A desembargadora destacou que Diego é primário, sem antecedentes criminais, com ocupação lícita e residência fixa, o que não indica periculosidade exacerbada. Aplicando o princípio da proporcionalidade e as alternativas da Lei 12.403/2011, Bonfim considerou suficientes as cautelares do artigo 319 do CPP: comparecimento periódico em juízo para informar endereço e atividades; proibição de ausentar-se da comarca de Rio Branco sem permissão; proibição de frequentar bares e similares; recolhimento domiciliar noturno (das 20h às 6h); proibição de contato com testemunhas; e monitoramento eletrônico. Ela deixou ao juiz de origem o acompanhamento e possível ajuste dessas medidas, com possibilidade de nova prisão se necessário.
A advogada Gláucia Albuquerque, representante da família de Juliana como assistente de acusação, expressou profundo pesar com a decisão. “Como advogada criminalista e representante da família, recebi a notícia com extremo pesar. Após o crime, a família cobrou justiça, e conseguimos prendê-lo após muito esforço, pois ele se escondeu e dificultou o cumprimento do mandado”, disse ela em entrevista ao ac24horas nesta terça-feira (30). Albuquerque criticou as medidas cautelares como insuficientes, destacando que o crime foi “bárbaro” e que o motorista fugiu sem prestar socorro e permaneceu foragido por dias, o que demonstraria, em sua opinião, risco ao processo.

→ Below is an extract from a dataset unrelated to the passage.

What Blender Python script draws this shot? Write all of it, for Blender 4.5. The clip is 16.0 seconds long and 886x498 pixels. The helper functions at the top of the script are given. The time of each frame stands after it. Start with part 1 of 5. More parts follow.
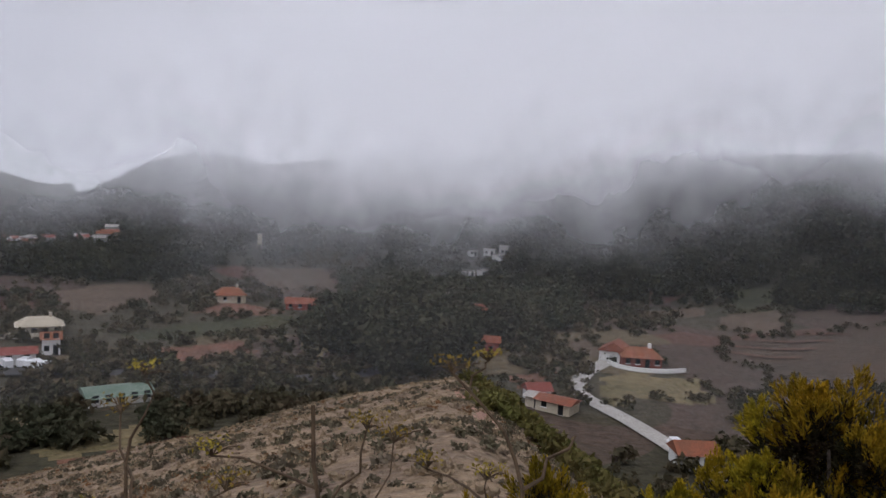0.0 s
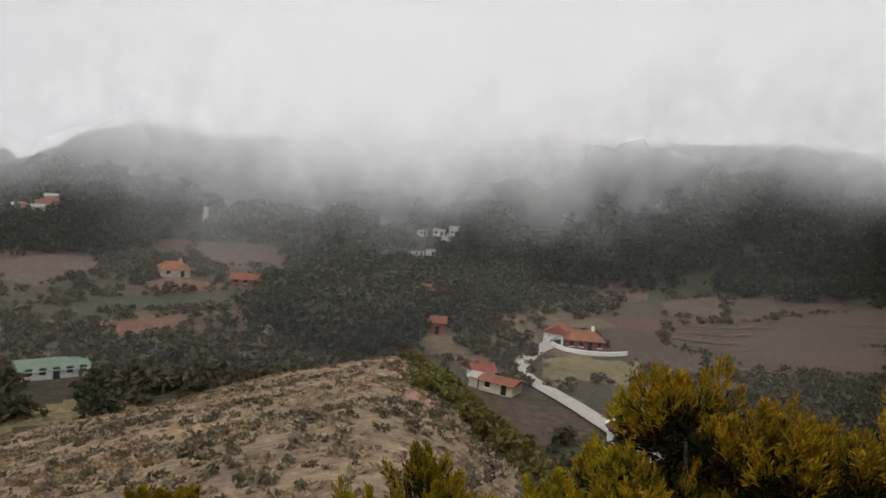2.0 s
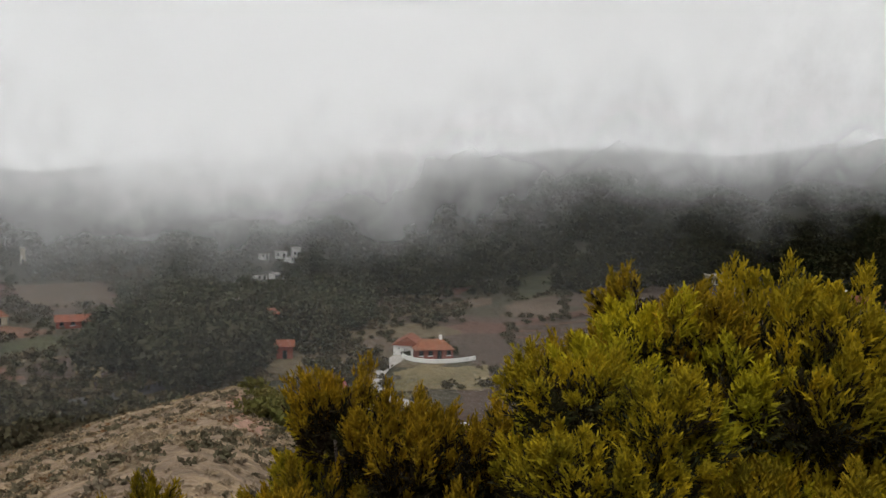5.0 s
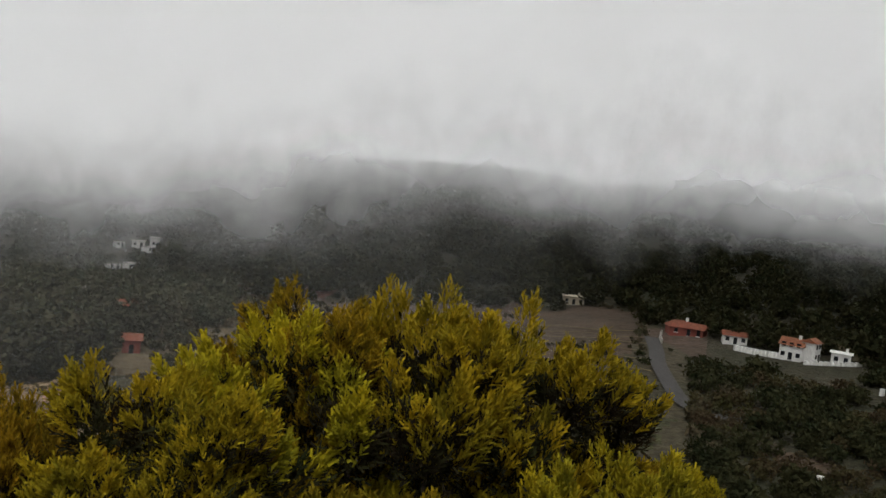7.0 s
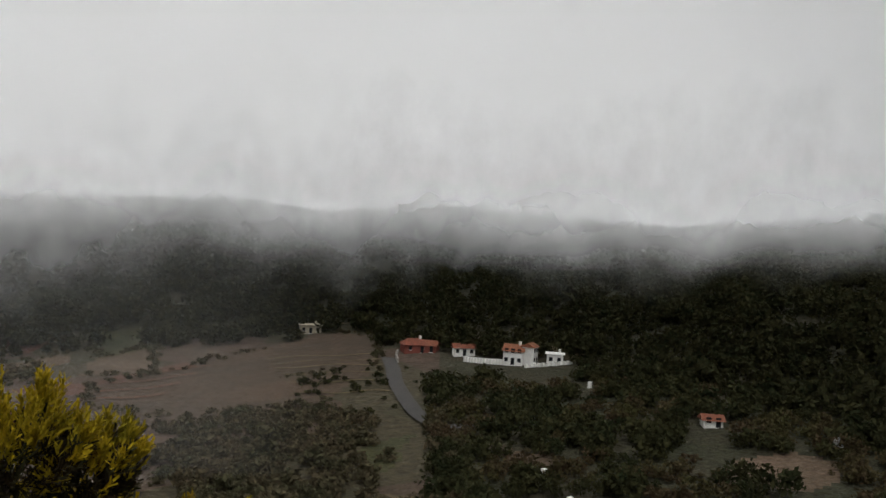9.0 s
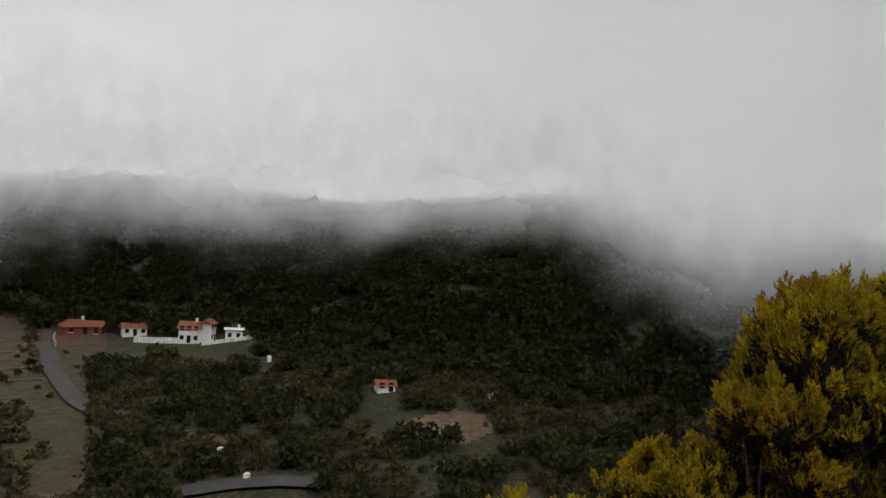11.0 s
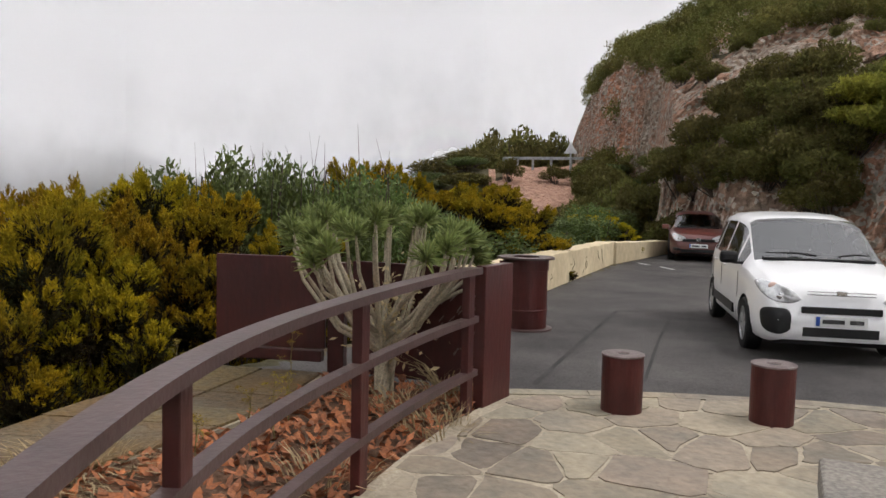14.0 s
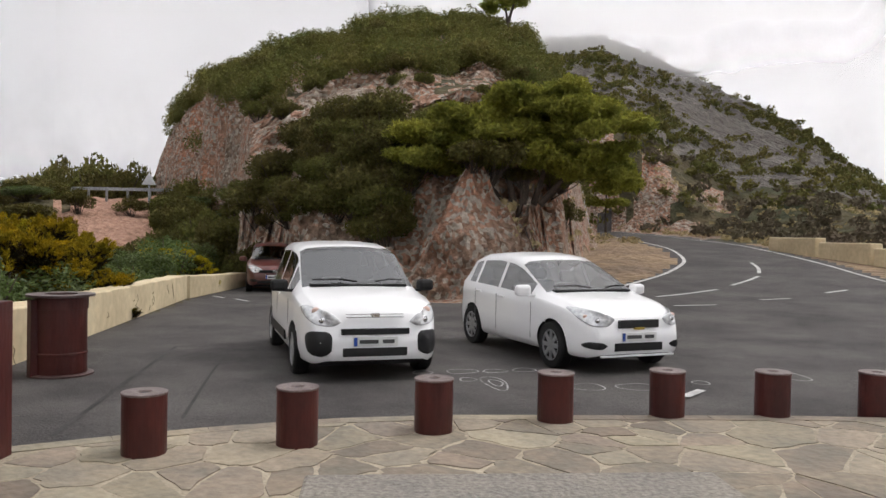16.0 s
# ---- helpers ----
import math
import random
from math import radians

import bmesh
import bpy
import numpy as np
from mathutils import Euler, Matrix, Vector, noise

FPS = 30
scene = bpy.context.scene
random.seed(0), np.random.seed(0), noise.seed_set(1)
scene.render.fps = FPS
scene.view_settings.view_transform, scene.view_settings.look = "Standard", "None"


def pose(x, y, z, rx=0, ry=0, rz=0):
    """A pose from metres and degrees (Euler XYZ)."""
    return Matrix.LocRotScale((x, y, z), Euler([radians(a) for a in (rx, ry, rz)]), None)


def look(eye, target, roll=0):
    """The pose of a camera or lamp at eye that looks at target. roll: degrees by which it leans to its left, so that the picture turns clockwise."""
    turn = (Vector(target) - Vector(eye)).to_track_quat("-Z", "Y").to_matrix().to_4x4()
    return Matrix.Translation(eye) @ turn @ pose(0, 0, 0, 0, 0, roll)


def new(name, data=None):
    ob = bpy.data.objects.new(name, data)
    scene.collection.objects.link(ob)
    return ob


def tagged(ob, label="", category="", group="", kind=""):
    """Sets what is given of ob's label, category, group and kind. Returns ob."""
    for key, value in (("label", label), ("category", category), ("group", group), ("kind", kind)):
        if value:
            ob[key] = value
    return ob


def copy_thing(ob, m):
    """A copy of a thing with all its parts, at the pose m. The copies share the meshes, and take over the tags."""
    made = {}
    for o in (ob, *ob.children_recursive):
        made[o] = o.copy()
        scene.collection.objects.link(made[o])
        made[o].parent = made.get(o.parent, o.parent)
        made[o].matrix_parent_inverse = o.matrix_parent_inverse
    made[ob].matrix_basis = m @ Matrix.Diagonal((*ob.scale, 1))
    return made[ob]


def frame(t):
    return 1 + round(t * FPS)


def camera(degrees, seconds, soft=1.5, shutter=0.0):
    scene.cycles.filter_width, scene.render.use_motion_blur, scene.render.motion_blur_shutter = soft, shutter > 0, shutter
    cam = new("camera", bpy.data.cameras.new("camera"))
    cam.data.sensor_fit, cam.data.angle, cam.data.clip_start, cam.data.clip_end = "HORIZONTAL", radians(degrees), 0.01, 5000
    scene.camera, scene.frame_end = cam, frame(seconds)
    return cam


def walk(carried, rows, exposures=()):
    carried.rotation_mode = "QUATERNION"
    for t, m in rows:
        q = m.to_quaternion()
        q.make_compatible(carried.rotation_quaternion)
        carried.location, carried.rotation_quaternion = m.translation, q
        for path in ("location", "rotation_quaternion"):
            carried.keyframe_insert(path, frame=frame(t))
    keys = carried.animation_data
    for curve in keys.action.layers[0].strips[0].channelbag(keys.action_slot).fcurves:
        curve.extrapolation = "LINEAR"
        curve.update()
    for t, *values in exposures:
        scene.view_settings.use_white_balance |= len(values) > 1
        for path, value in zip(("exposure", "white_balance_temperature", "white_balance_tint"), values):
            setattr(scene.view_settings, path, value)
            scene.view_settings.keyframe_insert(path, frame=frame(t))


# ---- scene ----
cam = camera(58.8, 16.0)
PATH = [
    (0, (-5.254, 1.794, 1.54), (-5.349, 3.784, 1.357), 3.5),
    (0.5, (-5.116, 1.858, 1.525), (-5.302, 3.84, 1.331), 6.3),
    (1, (-4.988, 1.892, 1.527), (-5.116, 3.874, 1.293), 5.2),
    (1.5, (-4.86, 2.011, 1.526), (-4.808, 3.994, 1.27), 4.5),
    (2, (-4.695, 2.138, 1.52), (-4.661, 4.125, 1.296), 5.4),
    (2.5, (-4.536, 2.186, 1.519), (-4.608, 4.163, 1.228), 3.0),
    (3, (-4.375, 2.337, 1.497), (-4.178, 4.309, 1.229), 3.2),
    (3.2, (-4.336, 2.354, 1.504), (-4.074, 4.316, 1.217), 2.1),
    (5.3, (-3.452, 1.727, 1.608), (-3.029, 3.676, 1.456), 2.0),
    (5.5, (-3.382, 1.621, 1.653), (-2.967, 3.57, 1.48), 2.8),
    (6, (-3.175, 1.566, 1.673), (-2.576, 3.471, 1.556), 4.1),
    (6.5, (-2.957, 1.529, 1.712), (-2.198, 3.377, 1.638), 2.0),
    (7, (-2.409, 1.729, 1.681), (-1.681, 3.589, 1.563), 6.9),
    (7.5, (-2.047, 1.736, 1.693), (-1.192, 3.542, 1.612), 4.2),
    (8, (-1.7, 1.798, 1.721), (-0.563, 3.443, 1.696), 3.0),
    (8.2, (-1.567, 1.797, 1.715), (-0.403, 3.424, 1.7), 3.0),
    (10.3, (0.13, 1.169, 1.69), (1.758, 2.33, 1.671), 4.0),
    (10.5, (0.216, 1.162, 1.681), (1.892, 2.251, 1.644), 4.0),
    (11, (0.302, 1.133, 1.685), (2.083, 2.042, 1.68), 3.4),
    (11.5, (0.336, 1.06, 1.708), (2.215, 1.744, 1.721), 2.9),
    (12, (0.303, 0.949, 1.682), (2.262, 1.351, 1.693), 3.1),
    (12.5, (0.213, 0.896, 1.717), (2.212, 0.948, 1.683), 2.8),
    (13, (0.262, 0.732, 1.697), (2.246, 0.499, 1.608), 2.9),
    (13.5, (0.144, 0.636, 1.701), (2.085, 0.167, 1.603), 2.3),
    (14, (0.252, 0.592, 1.679), (2.099, -0.162, 1.534), 1.4),
    (14.5, (0.156, 0.482, 1.676), (1.886, -0.511, 1.534), 2.0),
    (15, (0.146, 0.358, 1.673), (1.741, -0.844, 1.567), -0.6),
    (15.5, (0.032, 0.183, 1.681), (1.42, -1.255, 1.62), 0.1),
    (16, (0.054, 0.063, 1.644), (1.312, -1.491, 1.607), 1.1),
]
EXPO = [(0.0, -0.5, 5900, 17), (0.5, -0.5, 6300, 12), (1.0, -0.38, 6420, 11), (3.0, -0.17, 6500, 10), (5.5, -0.28, 6460, 8), (7.0, -0.38, 6460, 8), (8.0, -0.42, 6460, 8), (11.0, -0.34, 6440, 8), (11.5, -0.22, 6440, 8), (12.0, -0.15, 6440, 8), (12.5, -0.13, 6440, 9), (13.2, -0.1, 6450, 11), (14.2, 0.25, 6450, 13), (16.0, 0.19, 6450, 13)]
walk(cam, [(t, look(eye, target, roll)) for t, eye, target, roll in PATH], EXPO)

# ---- world and light ----
world = bpy.data.worlds.new("overcast_sky")
scene.world = world
world.use_nodes = True
wn, wl = world.node_tree.nodes, world.node_tree.links
wn.clear()
sky = wn.new("ShaderNodeTexSky")
sky.sky_type = "NISHITA"
sky.sun_disc = False
sky.sun_elevation, sky.sun_rotation = radians(58), radians(200)
pale = wn.new("ShaderNodeHueSaturation")
pale.inputs["Saturation"].default_value = 0.12
veil = wn.new("ShaderNodeBackground")
veil.inputs["Color"].default_value = (0.93, 0.945, 0.96, 1)
veil.inputs["Strength"].default_value = 0.66
back = wn.new("ShaderNodeBackground")
back.inputs["Strength"].default_value = 0.05
both = wn.new("ShaderNodeAddShader")
wout = wn.new("ShaderNodeOutputWorld")
wl.new(sky.outputs[0], pale.inputs["Color"])
wl.new(pale.outputs[0], back.inputs["Color"])
wl.new(back.outputs[0], both.inputs[0])
wl.new(veil.outputs[0], both.inputs[1])
wl.new(both.outputs[0], wout.inputs[0])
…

Ela apontou contradições na decisão, como a proibição de deixar Rio Branco apesar do endereço comprovado em Extrema (RO), não em nome dele, questionando a alegação de residência fixa. “Isso fragiliza o argumento para liberá-lo. Estamos diante de um caso de extrema gravidade, e a família está consternada, pois ele tem mais privilégios do que Juliana jamais terá. Vamos acompanhar o caso para uma tramitação célere e uma condenação”, concluiu.